A Sunday dinner staple.

Prep
Cook
Serves 8people
Ingredients
1
3 to 5 lb roast
(for beef use rump, or sirloin tip – NOT chuck or tenderloin; for pork use a shoulder roast (aka Boston butt) or even a
sirloin or pork loin as long as it has a some fat on it – NOT tenderloin)
Salt (kosher preferred)
Pepper
1/2
cup water
FOR GRAVY:
Up to ½ cup cold water (you’ll add this to the roasting pan just before making the gravy)

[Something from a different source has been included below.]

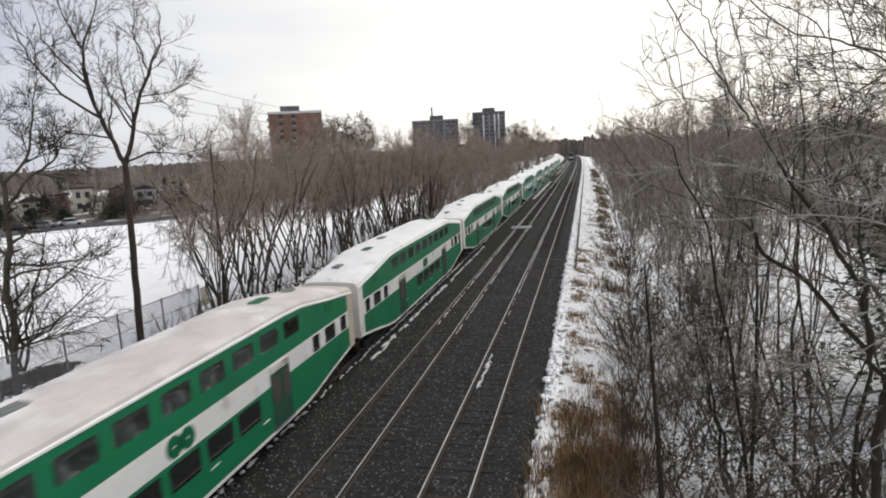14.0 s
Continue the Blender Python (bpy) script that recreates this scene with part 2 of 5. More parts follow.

Separately ¾ cup warm water mixed with 3 level TBS corn starch (you can add a teaspoon of Better than Bouillon beef to the water if you want). Mix the water and cornstarch (and beef base) just before you make the gravy.
Directions
1.
Preheat the oven to 450 degrees.
2.
Generously salt and pepper the roast on all sides.
3.
Place the roast in the pan FAT SIDE UP.
4.
Bake UNCOVERED for 30 minutes until the fat starts to brown.
5.
Add ½ cup of water to the roasting pan, put the cover on.
6.
Lower the heat to 325 degrees.
7.
Continue baking for 2 to 2 ½ hours (depending on the size of the roast).
8.
Check about every 30 min to be sure there’s still liquid in the roasting pan.
9.
GRAVY:
10.
Remove the roast from the roasting pan and put the pan on a burner on top of the stove on medium high heat.
11.
Add the ½ cup water to the roasting pan – some roasts contain a lot of water so if there’s already a ½ cup or so of liquid in the pan you won’t need to add the extra water.
12.
Bring the liquid in the pan to a boil.
13.
Mix the warm water, beef base (if you want) and cornstarch together in a small mixing bowl or coffee cup so it forms a slurry.
14.
Slowly pour the slurry into the liquid in the roasting pan, stirring CONSTANTLY and return the mixture to a boil for 1 minute.